Every basic budget has two categories: needs and wants.
How to differentiate? Well, if you can’t afford to live without something, if it’s a means to helping you function in society, it’s a need. If you can shrug it off, it’s a want.
Traditionally needs have included housing, transportation, food, basic clothing, savings and health care. While wants include all the miscellaneous products, past-times and services we pay for to “ameliorate” our lifestyles.
If only balancing a budget was that simple. Americans have sunk nearly $1 trillion deep into credit card debt, putting our Jamba Juice (Stock Quote: JMBA) shakes and Lululemon (Stock Quote: LULU) yogawear on Amex (Stock Quote: AXP). We’re not charging our fruits and vegetables. We’re mainly taking loans out to afford the “miscellaneous.”
We’re learning the hard way we’re pretty awful at balancing a personal budget. For too long, we’ve been a society that thinks it has to have it all. But let’s go back to basics for a moment. A quality life is not about accumulation. It’s about creating value. It’s about being selective, making the best decisions, identifying our needs, simplifying our costs and putting our wants in hierarchal order. Who cares what kind of car the neighbor’s driving?
As we all take a closer look at our spending habits during this global financial meltdown, chances are we’ll see we’re allocating our hard-earned money towards many areas we consider “needs” that should really be “wants,” and that at the end of the day (especially today when the economy is in the toilet) we can probably do without some of the wants, especially if it means contributing to a higher good instead—personal savings.

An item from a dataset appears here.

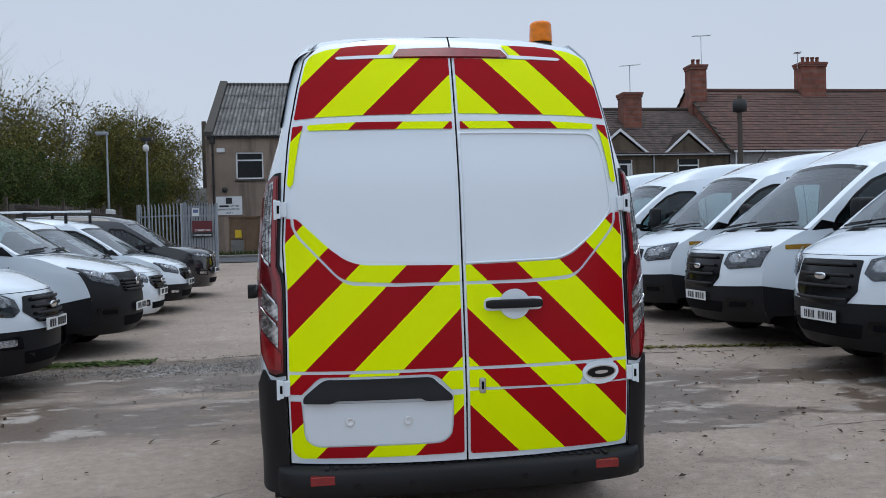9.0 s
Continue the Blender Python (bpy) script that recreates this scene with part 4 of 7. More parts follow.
            # oval badge, its script left out
            for (rx, rz, off, mat, nm) in ((0.092, 0.054, 0.010, PAINT_WHITE, "badge_mount"), (0.076, 0.031, 0.014, CHROME, "badge_rim"), (0.069, 0.025, 0.016, GLOSS_BLACK, "badge_field"), (0.034, 0.008, 0.0175, CHROME, "badge_mark")):
                ring = [(0.627 + rx * math.cos(a), 0.781 + rz * math.sin(a)) for a in np.linspace(0, 2 * math.pi, 32, endpoint=False)]
                part(nm, patch(bmesh.new(), ring, lambda x, z, off=off: dsurf(x, z) - Vector((0, off, 0)), 0.03, lip=0.006), mat, door, smooth=True)
        else:
            film([(0.014, 0.828), (0.014, 0.747), (0.066, 0.747), (0.122, 0.806), (0.160, 0.817), (0.625, 0.812), (0.648, 0.799), (0.712, 0.737), (e(0.74), 0.738), (e(0.82), 0.824)], [0.004, 0.004, 0.004, 0.02, 0.02, 0.01, 0.02, 0.004, 0.006, 0.006])
            film([(0.014, 0.725), (0.058, 0.722), (0.060, 0.600), (0.068, 0.545), (0.110, 0.514), (0.435, 0.510), (0.655, 0.506), (0.702, 0.538), (0.707, 0.611), (0.714, 0.708), (e(0.707), 0.709), (e(0.5), 0.487), (e(0.5) - 0.03, 0.456), (0.014, 0.466)], [0.004, 0.004, 0.0, 0.03, 0.03, 0, 0.03, 0.03, 0, 0.006, 0.006, 0.02, 0.02, 0.012])
            hood = [(-0.706, 0.703), (-0.585, 0.703), (-0.563, 0.715), (-0.200, 0.719), (-0.182, 0.707), (-0.065, 0.706), (-0.066, 0.728), (-0.146, 0.800), (-0.165, 0.805), (-0.605, 0.801), (-0.628, 0.792), (-0.702, 0.732)]
            hs = lambda x, z: dsurf(x, z) - Vector((0, 0.012 + 0.022 * (1 - step_soft(0.69, 0.80, z)), 0))
            part("plate_hood", patch(bmesh.new(), rounded(hood, 0.012, 3), hs, 0.03, flip=False, lip=0.03), PLASTIC, door, "black plate lamp hood", True)
            pl = rounded([(-0.702, 0.70), (-0.698, 0.60), (-0.692, 0.545), (-0.650, 0.514), (-0.115, 0.521), (-0.074, 0.55), (-0.066, 0.60), (-0.066, 0.70)], 0.03, 4)
            part("plate_recess", patch(bmesh.new(), pl, lambda x, z: dsurf(x, z) - Vector((0, 0.006, 0)), 0.05, flip=False, lip=0.006), PAINT_WHITE, door, "white empty number plate recess", True)
            for x in (-0.506, -0.258):
                c = part("plate_clip", lathe(bmesh.new(), [(0.020, 0.0), (0.019, -0.006), (0.012, -0.008), (0.010, -0.003), (0.0, -0.003)], 18, 'y'), CARD, door, smooth=True)
                c.matrix_basis = Matrix.Translation((x, dsurf(x, 0.62).y - 0.006, 0.62))
    # high brake lamp and its shelf
    bl = [(-0.268, 2.238), (0.268, 2.240), (0.238, 2.278), (0.0, 2.286), (-0.238, 2.278)]
    part("high_brake_lamp", patch(bmesh.new(), bl, lambda x, z: rear_surf(x, z) - Vector((0, 0.016, 0)), 0.05, lip=0.02), LAMP_RED, van, "dark red high brake lamp", True)
    for s in (1, -1):
        part("brake_lamp_shelf", patch(bmesh.new(), [(s * 0.262, 2.234), (s * 0.518, 2.231), (s * 0.530, 2.238), (s * 0.518, 2.245), (s * 0.275, 2.251)], lambda x, z: rear_surf(x, z) - Vector((0, 0.010, 0)), 0.05, lip=0.01), PAINT_WHITE, van, smooth=True)
    # rear bumper beam with step, reflectors and sensors
    bmp = bmesh.new()
    prof = [(0.10, 0.26), (0.0, 0.27), (-0.085, 0.30), (-0.105, 0.34), (-0.10, 0.395), (-0.085, 0.418), (-0.03, 0.424), (0.10, 0.424)]
    cols = []
    for x in np.linspace(-0.86, 0.86, 37):
        a = abs(x) / 0.86
        dy = 0.12 * a ** 5 + (0.16 * max(0, a - 0.94) / 0.06 if a > 0.94 else 0)
        cols.append([bmp.verts.new((x, py + dy, pz)) for py, pz in prof])
    for p, q in zip(cols, cols[1:]):
        for i in range(len(prof) - 1):
            bmp.faces.new((p[i], q[i], q[i + 1], p[i + 1]))
    bmesh.ops.recalc_face_normals(bmp, faces=bmp.faces)
    bumper = part("rear_bumper", bmp, PLASTIC, van, "black plastic rear bumper", True)
    st = boxes(*[(-0.62 + 0.04 * i, -0.60 + 0.04 * i, -0.065, -0.01, 0.420, 0.4265) for i in range(32)])
    part("step_rib", st, PLASTIC, bumper)
    for s in (1, -1):
        r = boxes((s * 0.575, s * 0.68, -0.088, -0.03, 0.362, 0.400), bevel=0.004)
        part("reflector", r, LAMP_RED, bumper, "red reflector")
        for x in (0.25, 0.48):
            rod_b = rod(bmesh.new(), (s * x, -0.104, 0.355), (s * x, -0.108, 0.355), 0.011, 14)
            part("parking_sensor", rod_b, GLOSS_BLACK, bumper)
    # whip aerial
    rod(bm := bmesh.new(), (-0.40, 2.38, 2.28), (-0.40, 2.34, 2.36), 0.009, 8, 0.006)
    rod(bm, (-0.40, 2.34, 2.36), (-0.40, 2.14, 2.76), 0.0035, 6)
    part("whip_aerial", bm, PLASTIC, van, "thin black whip aerial")
    return van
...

At MainStreet we want to help you as you redraw the lines between your needs and wants and propose ways to save and make the most of everything in your budget.
Along the way, we realize it’s important to strike a balance between your needs and wants. We’re not suggesting you do away entirely with your yoga classes and $4 Starbucks (Stock Quote: SBUX) for the rest of your life. But if you can’t give that stuff up, what can you do away with? In what ways are you willing to save? It’s not about sacrifice. It’s about selectivity. What means less to you than your iTunes addiction? How can you minimize the costs that are inevitable such as your car payments, housing costs, health insurance, food and gas? How to create more breathing room in our budgets?

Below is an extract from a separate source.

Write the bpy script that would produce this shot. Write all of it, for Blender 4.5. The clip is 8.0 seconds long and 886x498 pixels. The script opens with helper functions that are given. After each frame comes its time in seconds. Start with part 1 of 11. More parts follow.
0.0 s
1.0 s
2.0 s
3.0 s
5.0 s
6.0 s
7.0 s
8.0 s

To answer those questions you have to first define what’s important to you right now. As I write in my book, You’re So Money, what’s your “good life?” What does quality mean to you? What does happiness mean to you? And not for the next 50 years, but how about the next few years? Where do you want to be financially, career-wise, personally, geographically, etc. Do you have to send a child to college? Do you want to move? Do you need some serious health coverage? Do you want to have a child? To realistically set a day-to-day budget, to know what’s truly a need and truly a want, we need to commit ourselves to a higher goal, to a bigger picture than what’s in front of us.

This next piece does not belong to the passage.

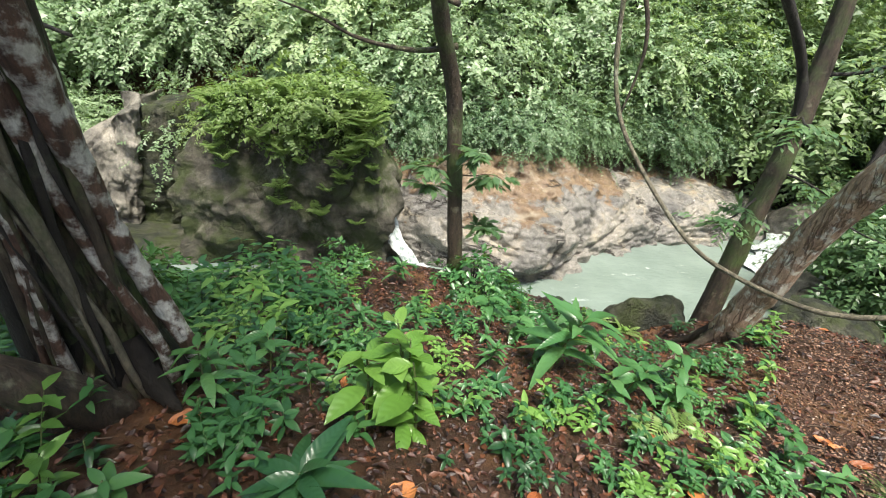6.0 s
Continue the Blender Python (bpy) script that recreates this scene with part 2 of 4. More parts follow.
SOIL = soil_material()
LITTER = dead_leaf_material("brown_leaf_litter", (0.014, 0.008, 0.006), (0.045, 0.019, 0.012), (0.14, 0.055, 0.028), rough=0.42)
BIGDEAD = dead_leaf_material("orange_brown_leaf", (0.13, 0.038, 0.016), (0.29, 0.095, 0.03), (0.42, 0.17, 0.055))
REDLITTER = dead_leaf_material("reddish_leaf_litter", (0.04, 0.014, 0.010), (0.10, 0.035, 0.02), (0.20, 0.075, 0.035))
YELLOWLEAF = dead_leaf_material("yellow_fallen_leaf", (0.62, 0.45, 0.02), (0.75, 0.58, 0.03), (0.8, 0.66, 0.1))
PEBBLES = dead_leaf_material("pale_grit", (0.12, 0.09, 0.07), (0.25, 0.18, 0.13), (0.42, 0.36, 0.3))
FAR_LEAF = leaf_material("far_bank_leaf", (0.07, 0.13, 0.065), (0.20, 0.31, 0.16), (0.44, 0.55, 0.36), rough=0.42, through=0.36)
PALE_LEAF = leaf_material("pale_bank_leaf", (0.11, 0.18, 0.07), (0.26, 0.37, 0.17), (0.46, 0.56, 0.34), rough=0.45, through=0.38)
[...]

And there lies the silver lining to all of this. Never before has creating a budget, tracking our needs and wants been so inviting. It’s an excuse to take our mind off of the current gloom and look forward to better days, a time that will arrive again….eventually.
So take this moment to put yourself and your family first. Remember the three C’s to financial freedom: Cash, credit and courage. Your to-do list: Erase debt, create ways to boost income and commit to balancing your needs and your wants. It’s how you’ll write your ticket out of this tough economy.